PhD, University of Chicago, 2008

Jewish History; Modern European History, with a focus on Germany and France; Minorities and Nationalism; Political and Intellectual History

Telephone: 615-322-7371
Email:  a.joskowicz@vanderbilt.edu
Office Hours: Tuesdays 1-3 pm
Office: 142 Buttrick Hall

Ari Joskowicz is a historian of modern Jewish and European history. He is especially interested in the interplay between Jewish history and transnational minority politics since the Enlightenment. His forthcoming book The Modernity of Others: Jewish Anti-Catholicism in Germany and France (Stanford University Press) explores how German and French Jews in the long nineteenth century defined their own modernity and national belonging by criticizing the anti-modern politics of the Catholic Church. His articles emerging from his interest in questions of religious polemics and secularism include: “Liberal Judaism and Confessional Politics of Difference in the German Kulturkampf” in the Leo Baeck Institute Yearbook (2005), “Heinrich Heine’s Transparent Masks: Denominational Politics and the Poetics of Emancipation in Nineteenth-Century Germany and France,”  in the German Studies Review (2011), “The Priest, the Woman, and the Jewish Family: Gender and Conversion Fears in 1840s France,”  in the Jewish Quarterly Review (2011), and “Jewish Anticlericalism and the Making of Modern Jewish Politics in Late Enlightenment Prussia and France,” in Jewish Social Studies (2011).

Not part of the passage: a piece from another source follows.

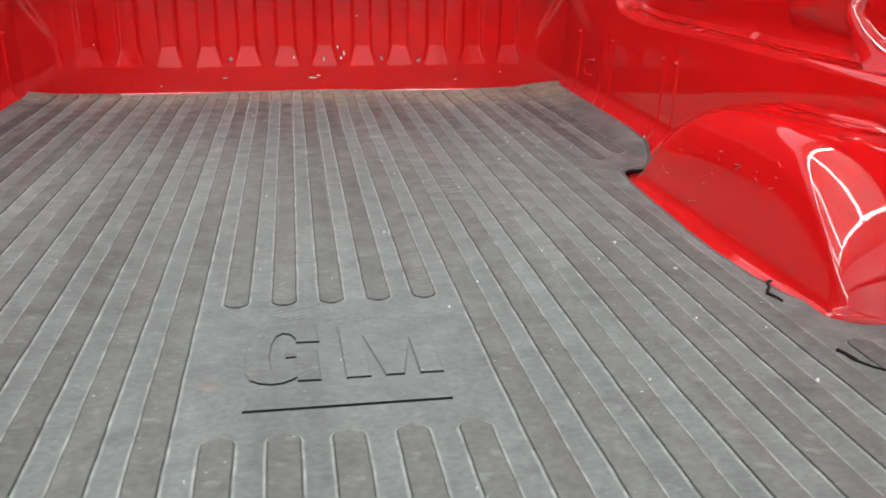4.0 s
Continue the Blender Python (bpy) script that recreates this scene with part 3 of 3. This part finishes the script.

He is currently also co-editing a volume entitled Secularism and its Discontents: The View from Jewish Studies in cooperation with the Katz Center for Advanced Judaic Studies.

He recently started a new book, which traces the unlikely entanglement of the histories of Jews and Romanies (often referred to as Gypsies) throughout the twentieth century, focusing on Western and Central Europe as well as the United States and Israel. The aim of this project is twofold: First, he explores the encounters between Jews and Romanies in various camps and killing fields during the Holocaust. Second, he seeks to understand how survivors and historians have spoken about Romani and Jewish suffering during the Second World War in relational terms and to explore the paradoxes that arise when victims of related persecution tell stories next to, and after, each other.

His interest in the history of European minorities is also reflected in various other scholarly projects. He contributed to two EU studies on racism and antisemitism in contemporary Europe and translated G. C. Spivak’s essay “Can the Subaltern Speak?” into German together with Stefan Nowotny (Vienna, 2007). He has been awarded fellowships from the Franz Rosenzweig Minerva Research Center (Hebrew University, Jerusalem), the Lady Davis Fellowship Trust, the German Academic Exchange Service (DAAD), the Simon-Dubnow Institute (Leipzig), the Center for Advanced Judaic Studies at the University of Pennsylvania, the American Philosophical Society, and the United States Holocaust Memorial Museum.

At Vanderbilt, Professor Joskowicz teaches courses in modern European and Jewish history, including “The Holocaust,” “The Idea of Europe,” “Religion and Politics in Modern Europe,”  “Perspectives on Modern Jewish History,” and “Conspiracy Theories and Rumors.”